» **Short task**:
Retype all of the listing exactly, passing over any picture you find.

» **Data**:

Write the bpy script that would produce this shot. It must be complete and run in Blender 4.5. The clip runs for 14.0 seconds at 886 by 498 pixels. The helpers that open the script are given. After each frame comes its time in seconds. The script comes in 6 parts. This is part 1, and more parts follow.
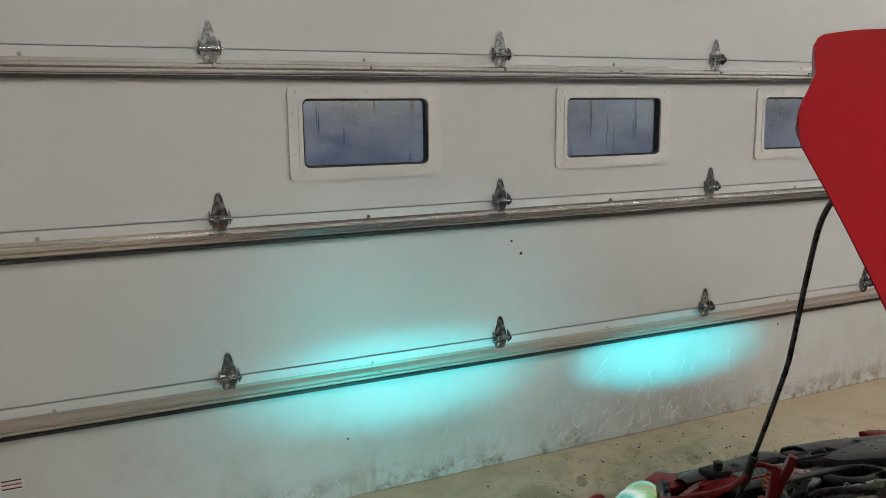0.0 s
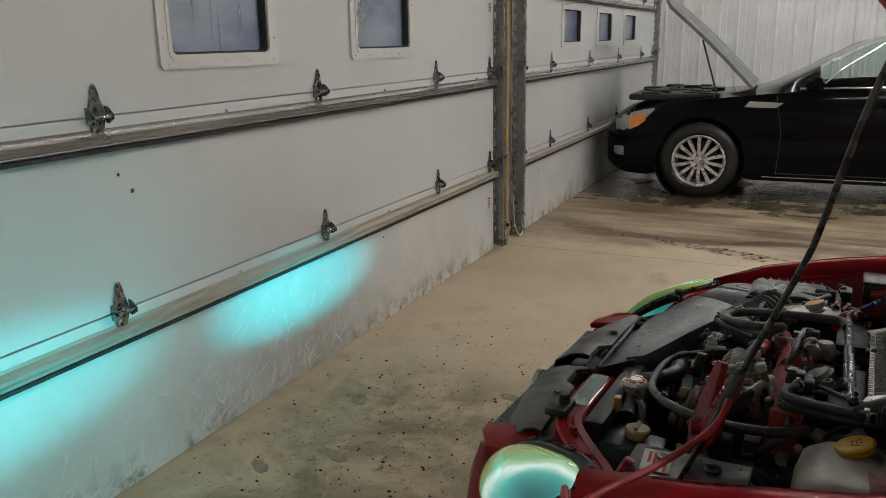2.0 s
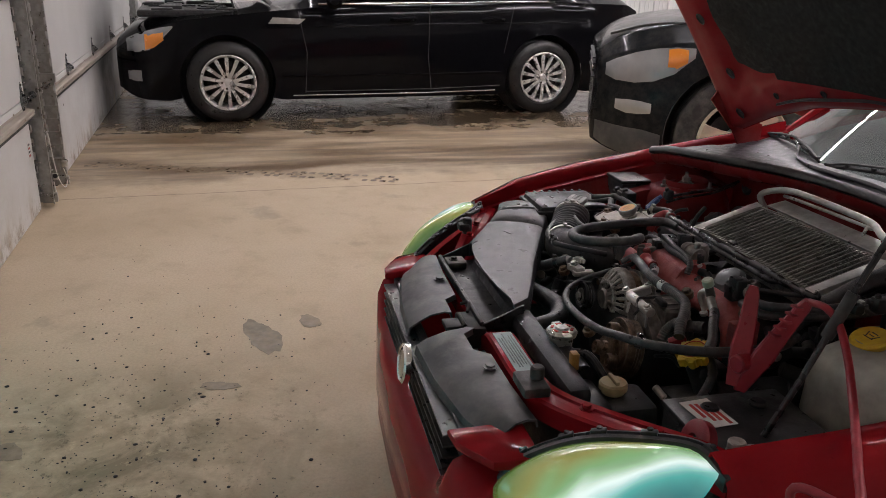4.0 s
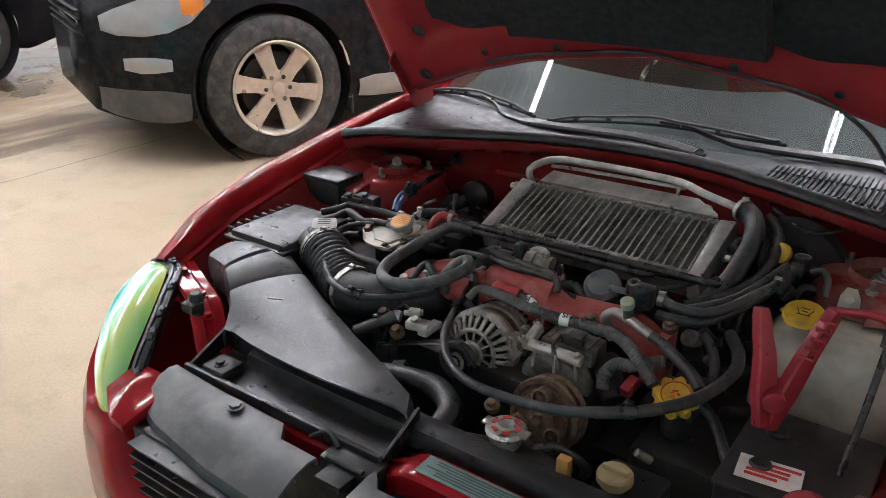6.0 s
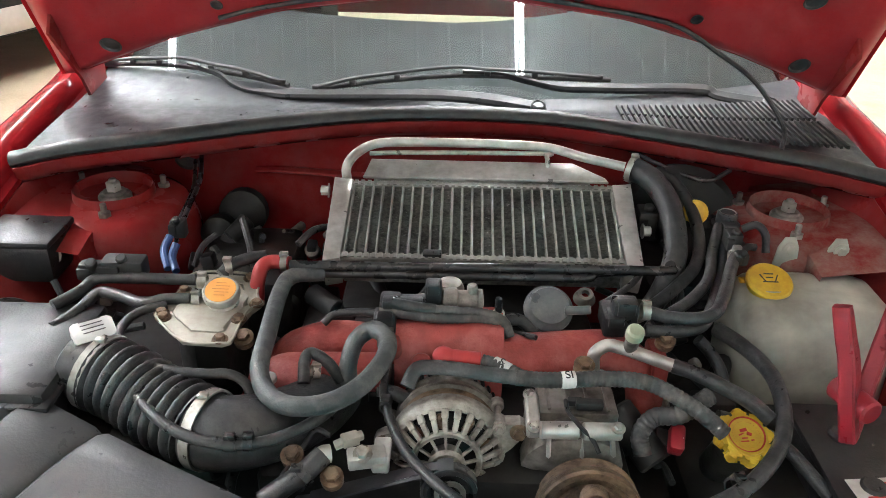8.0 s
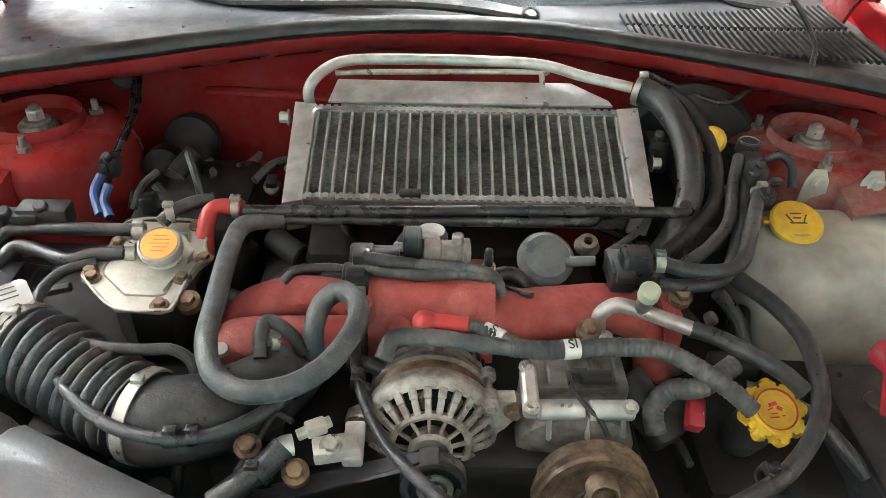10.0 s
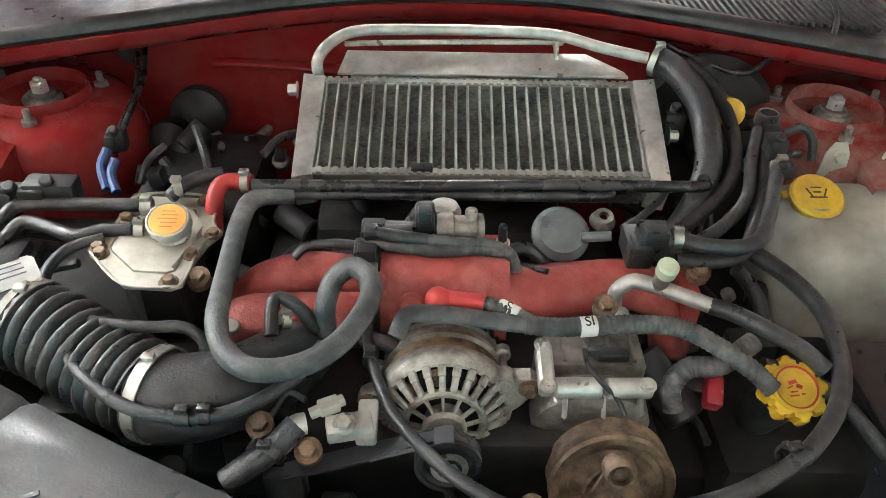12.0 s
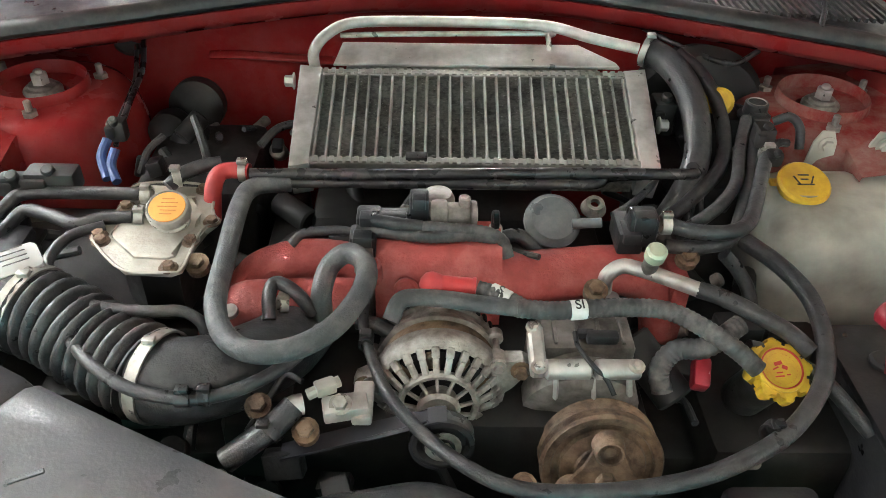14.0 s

» **Written solution**:
Write the bpy script that would produce this shot. It must be complete and run in Blender 4.5. The clip runs for 14.0 seconds at 886 by 498 pixels. The helpers that open the script are given. After each frame comes its time in seconds. The script comes in 6 parts. This is part 1, and more parts follow.
0.0 s
2.0 s
4.0 s
6.0 s
8.0 s
10.0 s
12.0 s
14.0 s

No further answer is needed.